This iconic Brooklyn Blackout Cake is a decadent chocolate lover’s dream. Featuring layers of tender chocolate cake, rich chocolate pudding, creamy ganache frosting, and a final coating of cake crumbs, this show-stopping dessert is perfect for birthdays, celebrations, and special occasions.
Cake:
Unsalted butter, room temperature (for pans)

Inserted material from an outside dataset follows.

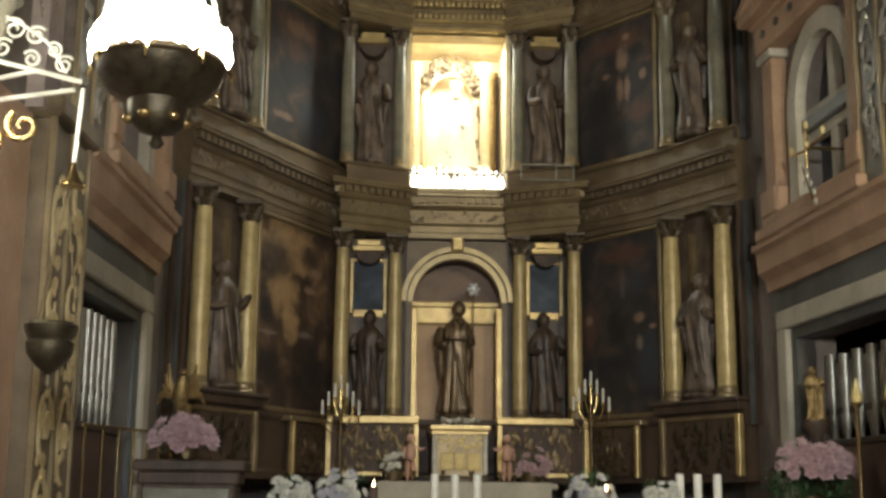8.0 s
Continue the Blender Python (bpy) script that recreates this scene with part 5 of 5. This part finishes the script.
post("pedestal", p.x, p.y, 0.72, 2.52, ((0.2, 0), (0.18, 0.04), (0.08, 0.1), (0.08, 0.9), (0.16, 0.97), (0.16, 1.0)), DARKWOOD, "slim dark wooden pedestal under a statuette", "pedestal")

# brass sconce in the arched window
sc = thing("wall_sconce", RW @ Vector((3.05, 0.05, 5.6)), "small brass sconce with crystal drops before the window", "sconce")
S = RW @ Matrix.Translation((3.05, 0, 0))
bm = B()
tube(bm, [(0, -0.15, 5.75), (0, 0.35, 5.75)], 0.02, 8, S)
tube(bm, [(-0.45, 0.33, 5.78), (0, 0.36, 5.72), (0.45, 0.33, 5.78)], 0.018, 8, S)
tube(bm, [(0, 0.36, 5.5), (0, 0.36, 5.98)], 0.022, 8, S)
part("frame", bm, BRASS, sc, smooth=True)
for u, z in ((-0.45, 5.78), (0.45, 5.78), (0, 5.98), (0, 5.74)):
    bm = B()
    lathe(bm, [(0.012, z), (0.03, z + 0.03), (0.028, z + 0.07), (0.004, z + 0.11)], 8, S @ Matrix.Translation((u, 0.35, 0)))
    part("bulb", bm, BRIGHTGOLD, sc, "small polished candle cup")
for u, z in ((0.0, 5.42), (0.08, 5.3), (0.16, 5.18), (-0.05, 5.34), (0.2, 5.05)):
    bm = B()
    ball(bm, (u, 0.36, z), 0.035, S, 2, (0.8, 0.8, 1.5))
    part("crystal_drop", bm, SILVER, sc, smooth=True)
bm = B()
tube(bm, [(-0.12, 0.36, 5.55), (-0.02, 0.36, 5.35), (0.18, 0.36, 5.0)], 0.01, 6, S)
part("chain", bm, BRASS, sc)


# ---- depth of the plan, and the step up to the sanctuary ----
STEP = 0.2  # its floor lies this much above the furnishings' datum
plan = Matrix.Diagonal((1, PACE, 1, 1))
for ob in [o for o in scene.objects if o.parent is None and o.type in ("MESH", "EMPTY")]:
    rise = STEP * (0.35 if ob.location.y < 14.5 else 1.0) if 11.8 < ob.location.y < 18.6 and ob.location.z < 2.6 and ob.get("kind") != "structure" and ob is not ALT else 0.0
    ob.matrix_world = Matrix.Translation((0, 0, rise)) @ plan @ ob.matrix_basis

¾ cup (63 g) Dutch-process cocoa powder, plus more for pans
1½ cups (187 g) all-purpose flour
1½ tsp baking soda
¾ tsp baking powder
1 large egg + 1 large egg yolk, room temperature
1½ cups (320 g) dark brown sugar
¾ cup sour cream, room temperature
5 Tbsp vegetable oil
2 tsp vanilla extract
¾ tsp Diamond Crystal or ¼ tsp + ⅛ tsp Morton kosher salt
¾ cup hot water
Pudding:
⅓ cup (28 g) Dutch-process cocoa powder
5 Tbsp (35 g) cornstarch
1¼ cups heavy cream
4 large egg yolks, beaten
1¼ cups whole milk
⅔ cup (142 g) dark brown sugar
¼ tsp kosher salt
4 oz milk chocolate, chopped
1 tsp vanilla extract
Frosting:
1 cup heavy cream
3 Tbsp golden syrup (like Lyle’s)
⅛ tsp kosher salt
12 oz bittersweet chocolate, chopped
¾ cup sour cream
2 Tbsp unsalted butter
Cake:
Preheat oven to 350°F (175°C). Line two 8×2″ round cake pans with parchment, butter, and dust with cocoa.
Sift cocoa, flour, baking soda, and baking powder.
In a large bowl, whisk eggs, brown sugar, sour cream, oil, vanilla, salt, and hot water.
Add dry mixture and whisk just until combined.
Divide into pans and bake 25–35 minutes until a toothpick comes out clean. Cool completely.
Pudding:
6. Whisk cocoa and cornstarch in a saucepan. Gradually whisk in cream until smooth.
7. Add yolks, milk, sugar, and salt. Cook over medium heat until thick (1–2 minutes after boil).
8. Remove from heat, stir in chocolate and vanilla. Strain, cover with plastic touching the surface, and chill at least 2 hours.
Frosting & Assembly:
9. Heat cream, golden syrup, and salt to a boil. Remove from heat; stir in chocolate, sour cream, and butter until smooth.
10. Let sit, stirring every 30 minutes, until thick and spreadable (about 1½ hours).
11. Slice cakes horizontally. Crumble 1 layer into fine crumbs; reserve 3 layers.
12. Spread half the pudding over first layer, add second layer, spread remaining pudding, top with third layer. Chill 1 hour.
13. Frost the cake and press crumbs onto sides and edges.
For extra clean layers, chill the cakes before slicing.
Pudding and frosting can be prepared a day in advance.
Use high-quality Dutch-process cocoa for the deepest chocolate flavor.